Weightlessness, of course, isn’t the only factor that could affect the health of astronauts on a trip to Mars — nor is it the only one that could affect the immune system. Even if they know what’s going on, human space travellers will also experience substantial stress, if for no reason other than the fact that a Mars-bound crew will be confined in close quarters for an extended period of time.
Research has found that their immune systems could experience a triple whammy — one from the effect of weightlessness, another from the effect of social stresses, and a third from the fact that research has shown that not only do pathogens easily accumulate in the close confines of a spacecraft or space station, but exposure to space radiation appears to make these pathogens more virulent.
Traditional ways of countering this include pre-flight health screenings and quarantines to reduce the risk of astronauts carrying nasty pathogens with them into space.
Good sanitation during the trip can also help, says Bertile, including such simple measures as meticulous use of disinfectant wipes and wearing surgical masks if there is any sign of a respiratory infection. Vitamin D supplementation, and, of course, exercise, can also help, he says.
But Spielmann’s work also finds hope for another countermeasure.
Many people carry viruses such Epstein-Barr or varicella zoster, the virus that causes chickenpox in children ... and which can return as shingles in adults.
“Once you get infected, you can’t really get rid of them,” Spielmann says. “[And] these are known to reactivate very heavily if you have high periods of stress or are immunocompromised” – which is exactly the sort of thing that can occur during a long space mission.
Coming down with shingles on a trip to Mars sounds like a special kind of hell.
But Spielmann says his research indicates that there may be a way to offset this risk.

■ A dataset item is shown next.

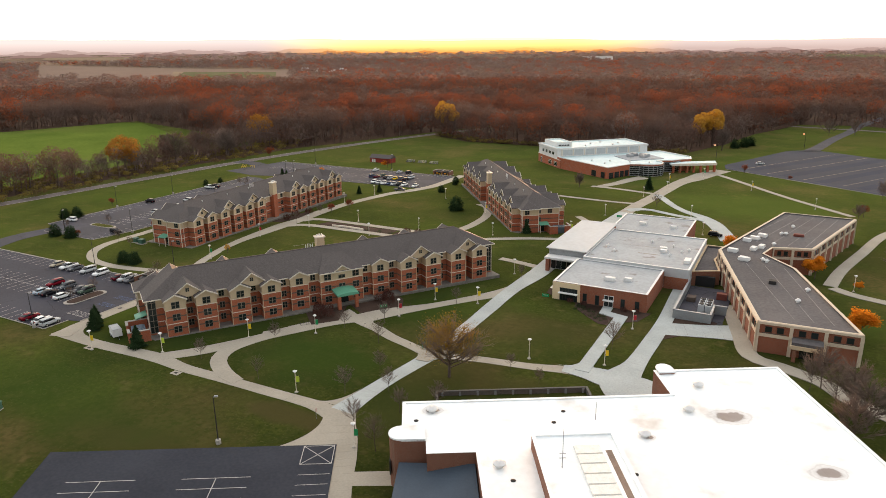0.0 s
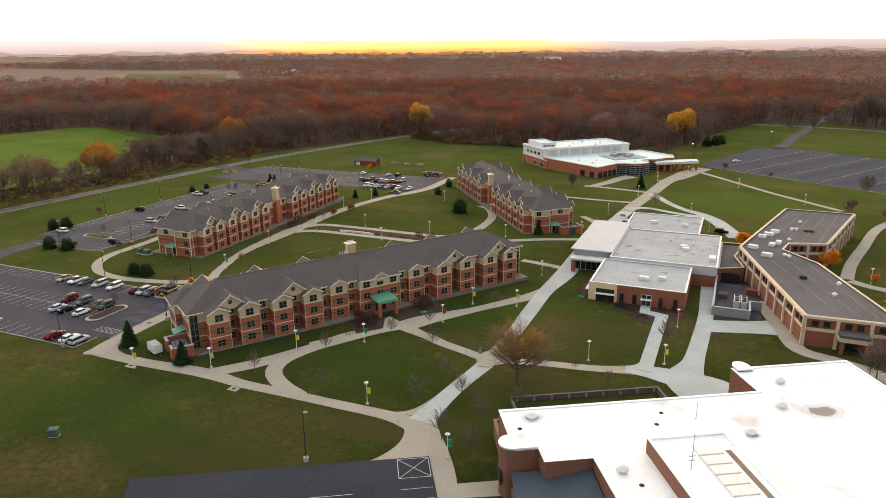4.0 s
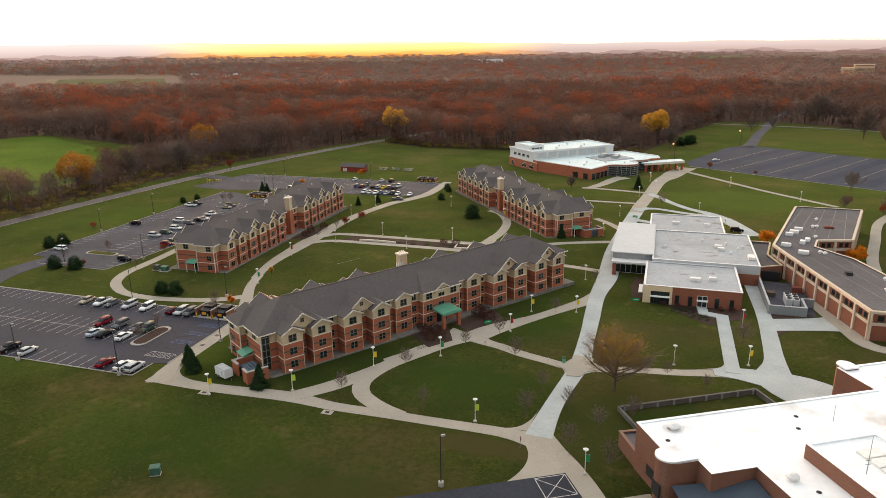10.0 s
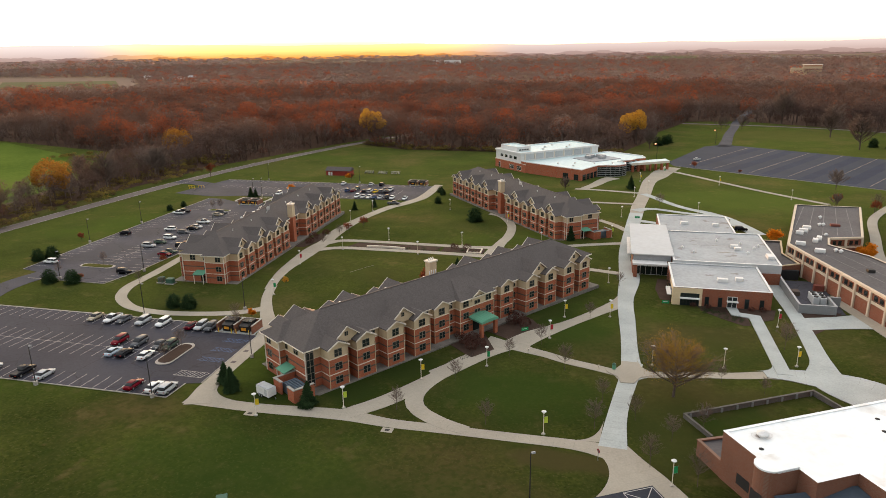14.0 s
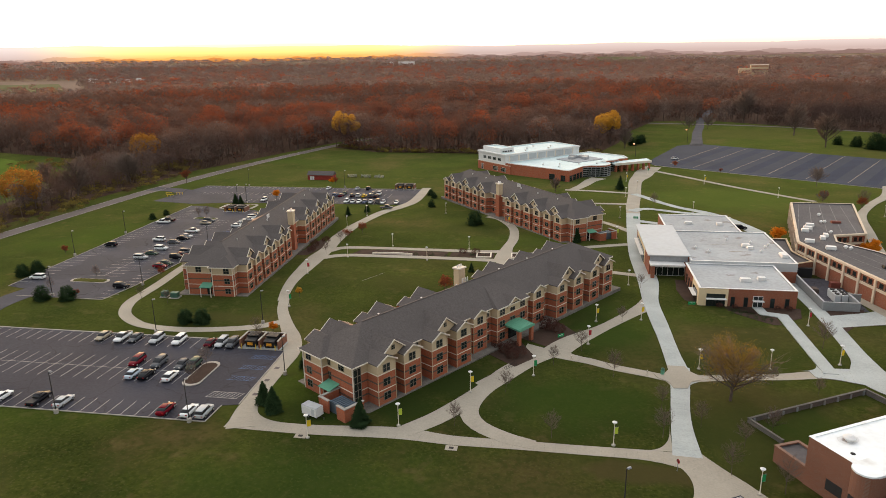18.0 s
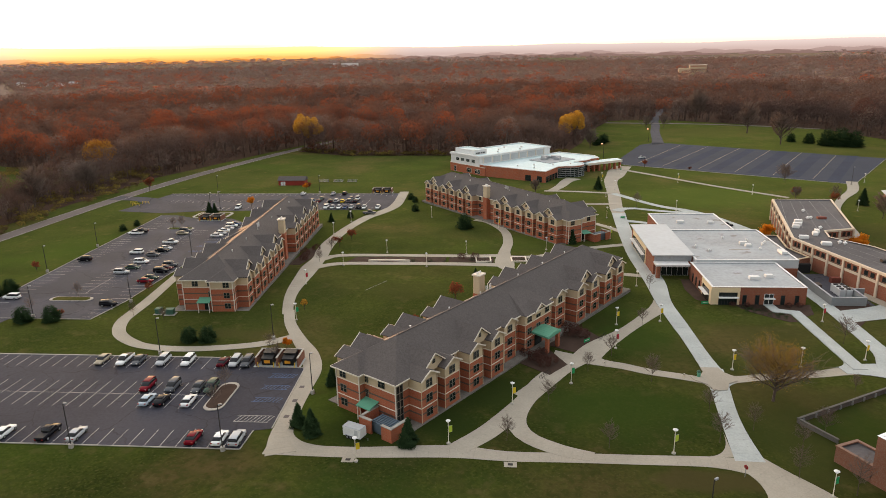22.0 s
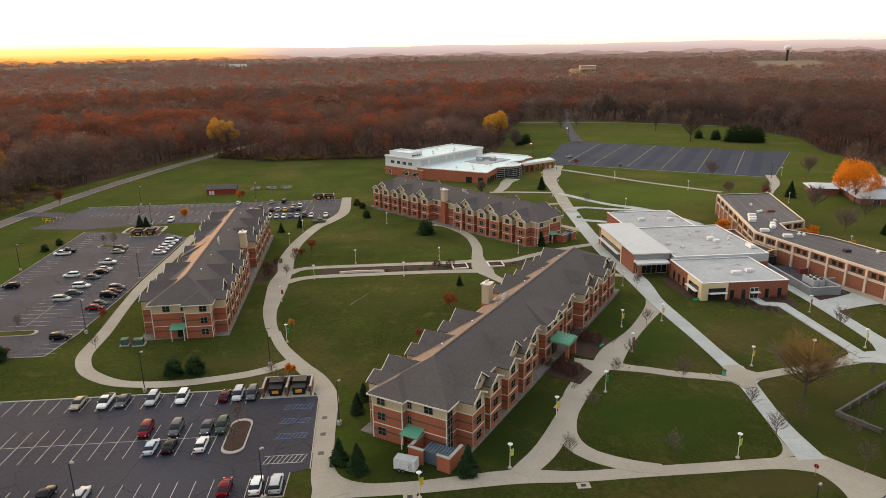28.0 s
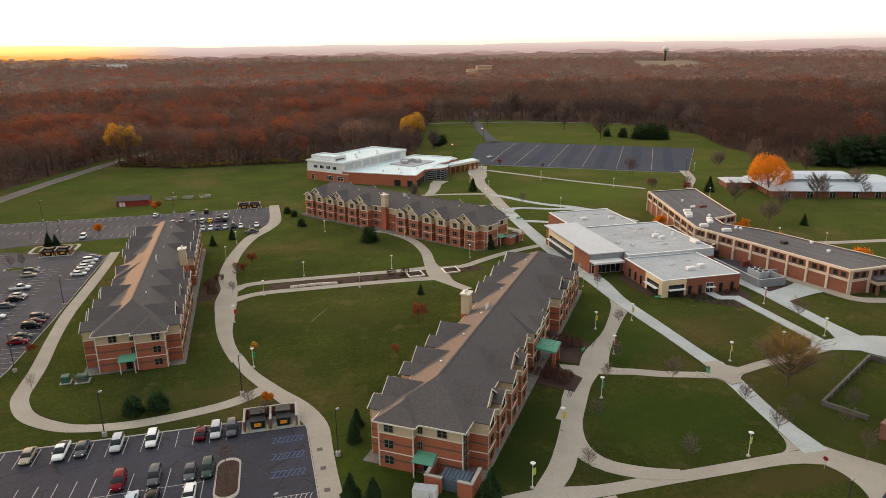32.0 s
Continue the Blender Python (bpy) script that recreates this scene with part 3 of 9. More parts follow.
# footpaths: centre line and width
WALKS = {
    "south_walk": (OLDWALK, [(-142.4, 83.9, 3.0), (-135.2, 83.8, 3.1), (-126.4, 83.8, 3.1), (-112, 84.8, 3.6), (-102.6, 83.9, 2.8), (-92.4, 84.0, 2.7), (-82, 84.0, 2.7), (-71, 84.0, 3.0), (-65, 83.0, 4.6)]),
    "court_apron": (OLDWALK, [(-65.2, 85.2, 4.7), (-62.4, 80.2, 5.6), (-60.0, 76.5, 6.4), (-56.4, 72.3, 5.0), (-53.4, 67.6, 4.2), (-50.8, 63.5, 4.2), (-46, 56, 4.2)]),
    "oak_walk": (CONCRETE, [(-64.9, 84.4, 4.6), (-64.4, 92.8, 3.6), (-63.6, 100, 3.3), (-62.2, 109.2, 3.6), (-61.2, 117.5, 4.2)]),
    "main_walk": (CONCRETE, [(-61.4, 113, 4.2), (-61.7, 123.6, 3.5), (-61.8, 132.9, 3.5), (-62, 141.2, 3.8), (-62.2, 156, 4.0), (-61, 173.1, 5.6), (-61.3, 196, 5.2), (-60.5, 214.4, 5.0), (-58.6, 240, 5.0), (-57, 258, 5.2)]),
    "main_walk_north": (OLDWALK, [(-57, 258, 5.2), (-56, 270.8, 5.4), (-53, 294.8, 5.6), (-49.2, 329.5, 6.4), (-44.5, 346, 9.0), (-41, 360, 10.0), (-35, 377, 9.0)]),
    "east_link": (OLDWALK, [(-61.5, 112.0, 3.0), (-56.5, 113.0, 2.6), (-51.2, 114.2, 2.6), (-42, 115.6, 2.7), (-36, 117.2, 3.2), (-30, 117.8, 3.6)]),
    "entry_walk": (OLDWALK, [(-62, 111.2, 2.8), (-67.9, 113.4, 2.6), (-74, 115.4, 2.7), (-78.9, 117.8, 2.8), (-82.8, 119.2, 3.2), (-87, 122, 6.0)]),
    "front_walk": (OLDWALK, [(-88, 123, 9.0), (-91.5, 116.4, 5.0), (-95.6, 109.6, 4.6), (-99.3, 102.4, 3.6), (-105.4, 91.8, 4.0), (-111, 85.4, 3.6)]),
    "front_branch": (OLDWALK, [(-97.6, 105.2, 3.0), (-99.8, 100.2, 3.2), (-100.9, 96, 3.4), (-100.6, 92.4, 3.4), (-98.6, 89.1, 3.3), (-93.9, 86.0, 3.2), (-89, 84.4, 2.6)]),
    "north_entry": (OLDWALK, [(-87, 119.5, 6.0), (-82.6, 127.2, 5.4), (-75.2, 136.4, 3.2), (-69.2, 144.6, 3.4), (-64.2, 151.9, 4.4), (-62, 158, 4.0)]),
    "lot_walk": (OLDWALK, [(-139.4, 82.6, 5.0), (-141.0, 87.4, 3.8), (-141.4, 91.0, 3.5), (-141.8, 98.5, 3.4), (-142.0, 105.8, 3.5), (-142.4, 113.5, 3.8), (-145.2, 121, 4.0), (-149.6, 128.6, 3.2), (-154.6, 138.2, 2.7), (-157.6, 147, 2.7)]),
    "loop_walk": (OLDWALK, [(-201.4, 244, 3.0), (-200.8, 226, 3.0), (-200.8, 206, 3.2), (-200.8, 186, 3.2), (-199.8, 170.2, 3.0), (-198, 152.4, 3.2), (-197.6, 143.8, 3.2), (-197, 137.6, 3.2), (-193.7, 130.6, 3.0), (-188, 125.6, 2.9), (-182.4, 123.2, 2.6), (-173.7, 122.4, 2.8), (-163.4, 124, 2.8), (-156.4, 126.4, 3.0), (-150.5, 130.8, 3.0)]),
    "west_court_walk": (OLDWALK, [(-157.2, 144.5, 2.7), (-159.4, 152.5, 2.9), (-161, 162, 3.6), (-161.6, 174, 5.0), (-162, 184, 5.6), (-161.8, 194, 4.6), (-163, 206, 5.0), (-162.6, 222, 4.2), (-160.6, 236, 4.0), (-157.4, 250, 4.4), (-152.5, 261, 4.6), (-149, 274.5, 4.6), (-149.4, 304, 4.2)]),
    "court_upper_walk": (OLDWALK, [(-160.5, 192, 3.4), (-156, 196.4, 3.0), (-141.2, 197, 2.8), (-123.5, 196.8, 2.8), (-110.9, 196.8, 2.8), (-102, 197.6, 3.2)]),
    "court_lower_walk": (OLDWALK, [(-161.2, 183, 3.4), (-154, 187.4, 3.0), (-139.5, 188, 3.0), (-122.6, 188, 3.0), (-110.4, 187.6, 3.2), (-102.5, 187, 3.6)]),
    "east_court_walk": (OLDWALK, [(-113.6, 247, 3.6), (-108.1, 242.6, 3.6), (-102.6, 229, 3.2), (-101.3, 214, 3.4), (-102.6, 201, 3.8), (-102.6, 189, 6.0), (-101, 182, 3.4), (-97.6, 175, 3.0)]),
    "dorm_link": (OLDWALK, [(-102.6, 195.6, 3.2), (-93.4, 196.0, 2.8), (-86.6, 200, 2.8), (-76.8, 205.6, 2.8), (-66.6, 209.6, 2.8), (-59, 212, 3.0)]),
    "north_dorm_link": (OLDWALK, [(-76, 180.4, 2.6), (-70.1, 179.2, 2.6), (-60.5, 176.6, 2.8)]),
    "far_dorm_link": (OLDWALK, [(-71.2, 243.6, 2.6), (-65.6, 236.6, 2.6), (-60, 226.7, 2.8)]),
    "hall_walk": (OLDWALK, [(-83.5, 305, 2.8), (-71.4, 303.6, 2.6), (-53, 299, 2.8)]),
    "hall_cross_walk": (OLDWALK, [(-90, 277.4, 2.4), (-73.6, 275.8, 2.4), (-64, 275.4, 2.4), (-55, 275.4, 2.6)]),
    "hall_forecourt": (OLDWALK, [(-80.6, 303.9, 4.0), (-75, 317, 5.0), (-71, 330, 6.0), (-66.5, 338.2, 8.0)]),
    "arc_walk": (CONCRETE, [(-53, 298, 3.6), (-48.5, 290, 3.2), (-43, 279, 3.0), (-37, 270, 3.2), (-30.2, 263.5, 4.2), (-25.6, 256, 5.4), (-22.6, 249, 5.6), (-19, 238, 5.6), (-17, 231, 5.6)]),
    "arc_walk_inner": (CONCRETE, [(-57.4, 262, 5.0), (-53, 266.6, 3.6), (-49, 266.8, 2.8), (-43, 263.6, 2.8), (-36, 260.4, 3.0), (-29, 258.4, 3.6), (-24.6, 254.6, 4.6)]),
    "union_back_walk": (CONCRETE, [(-58.6, 246, 4.0), (-53, 243.4, 3.0), (-46, 239.6, 2.8), (-40, 236, 2.8)]),
    "lot_diagonal_walk": (OLDWALK, [(-40, 368.2, 3.0), (-24.8, 347.2, 2.6), (-5, 318.6, 2.5), (10.8, 299.1, 2.5), (20, 288.2, 2.5)]),
    "service_walk": (CONCRETE, [(-23.6, 180, 3.4), (-23.2, 166, 3.4), (-22.9, 152.6, 3.4), (-23.2, 140.6, 3.6), (-23.9, 126, 4.2), (-24.6, 117, 8.0), (-19, 109, 8.0), (-12, 103, 7.0)]),
    "plaza_walk": (CONCRETE, [(-36, 117.6, 3.0), (-31.8, 118, 5.0), (-27, 117.4, 7.0), (-20, 116, 8.0), (-14.6, 112.6, 7.0)]),
    "east_apron": (CONCRETE, [(-23.5, 146.5, 7.0), (-12.8, 149.8, 7.4), (-7.6, 151.4, 9.0)]),
    "hall_edge_walk": (OLDWALK, [(-11, 169, 3.6), (-7, 151.6, 3.6), (-4.0, 140.4, 3.8), (2, 137.4, 3.8), (9, 133.6, 3.8), (13.3, 128.4, 3.8), (24, 121, 3.8), (40, 108, 3.8)]),
    "north_east_walk": (OLDWALK, [(11, 196, 3.4), (14, 212, 3.2), (20, 234, 3.2), (28, 262, 3.2), (40, 284, 3.4), (54, 304, 4.4), (64, 326, 5.0)]),
    "north_east_branch": (OLDWALK, [(11.5, 194.6, 3.2), (17.8, 190, 3.2), (32, 186, 3.2), (60, 182, 3.2)]),
}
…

If the B-lymphocytes are actually producing the level of antibodies his research suggests they are, then it’s possible to carry vaccines with you on a trip to Mars and use them midway to stimulate the immune system to prevent latent viruses from re-emerging later in the trip.
“You can vaccinate an astronaut in transit and know they will remain protected,” he says.
It’s the type finding that indicates that even though space travel will always have health risks, the more we understand about them, the better are our chances of combatting them. If so, then maybe, eventually, we will someday watching Neil Armstrong’s one small step on the Moon become an even greater giant leap to Mars.